4 Everything Everywhere All at Once (2022)
Everything Everywhere All at Once is a chaotic, funny, and heart-warming film about family and relationships, and the end of the universe. Protagonist Evelyn has a strained relationship with her husband Waymond and daughter Joy and is feeling let down as she didn’t see herself working in a laundromat. Joy just wants her mother to accept her relationship with her girlfriend Becky, and Waymond feels their relationship is failing and just wants to talk it through.
When trying to sort out their taxes, Evelyn suddenly gets pulled into a conflict within the multiverse. However, with the chaos and humor, it can be easy to miss the actual message of the film. The film, at its heart, is all about the importance of being kind and accepting of others, and looking for the joy in the mundane.
3 Taxi Driver (1976)
Taxi Driver follows Vietnam War veteran Travis Bickle (Robert De Niro) who drives a taxi at night in seedy New York. His PTSD, depression, and loneliness create episodes of insomnia and existential crises. Wanting to make a change in the crime-ridden city, he decides to pursue and free an underage girl from her life of prostitution.

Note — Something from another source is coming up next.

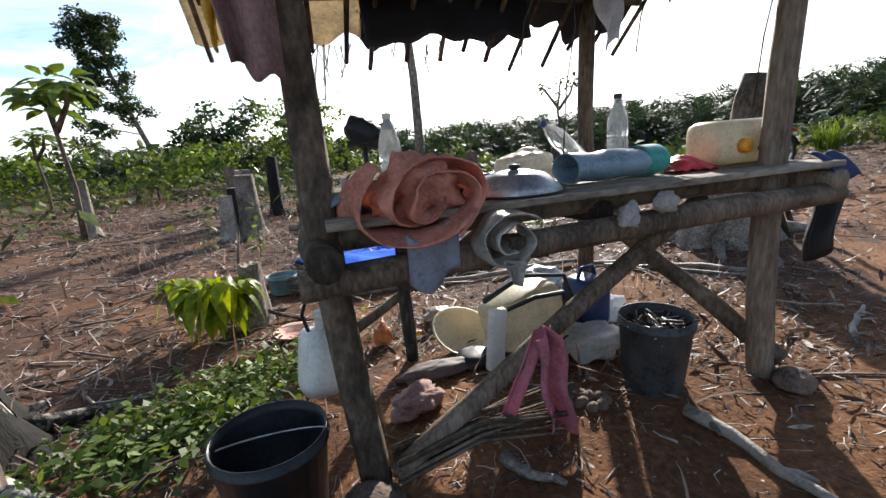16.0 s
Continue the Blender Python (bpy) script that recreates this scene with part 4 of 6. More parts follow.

When the public hails him as a hero, a woman he briefly and unsuccessfully dated catches a ride with him. At her destination, she asks for the cost, to which Travis smiles and drives away. His sly smile at the end shows that he hasn’t cured New York of its ails, and he’ll continue to make a change again and again, even if it endangers him. Of course, the slightly ambiguous ending comes after a scene where Travis Bickle potentially lost his life in the ensuing gunfight, leaving many fans to question which ending is accurate and whether or not they are idolizing a hero or a madman.
2 The Shining (1980)
The Shining is ripe with fan theories that give the movie a life of its own. One is that the setting, the Overlook Hotel, is haunted due to it being built on a Native American burial ground. Others point to the familial abuse, and possibly the sexual abuse, from the main character, citing the sexual imagery his son is privy to in the book and TV adaptations.
The most obvious and overlooked meaning of the film is the spotlight on alcoholism, which writer Stephen King had struggled with during the making of the adapted novel. Even the ambiguity over whether or not the Overlook is really haunted or whether the main character Jack is just losing his mind due to the isolation has divided fans for years.
1 The Wolf of Wall Street (2013)
The Wolf of Wall Street emphasizes the world of excess lived by former stockbroker and financial criminal, Jordan Belfort. Leonardo DiCaprio portrays the greed and drug-addled lifestyle of a businessman who ran fraudulent schemes and made millions off of honest, hard-working people.
Audiences thought it celebrated and lionized debaucheries and the fast life of a sect of selfish people. The amount of excess shown in the film was not to condone the actions of Belfort but to push the negative effects of using people, lying, cheating, and stealing.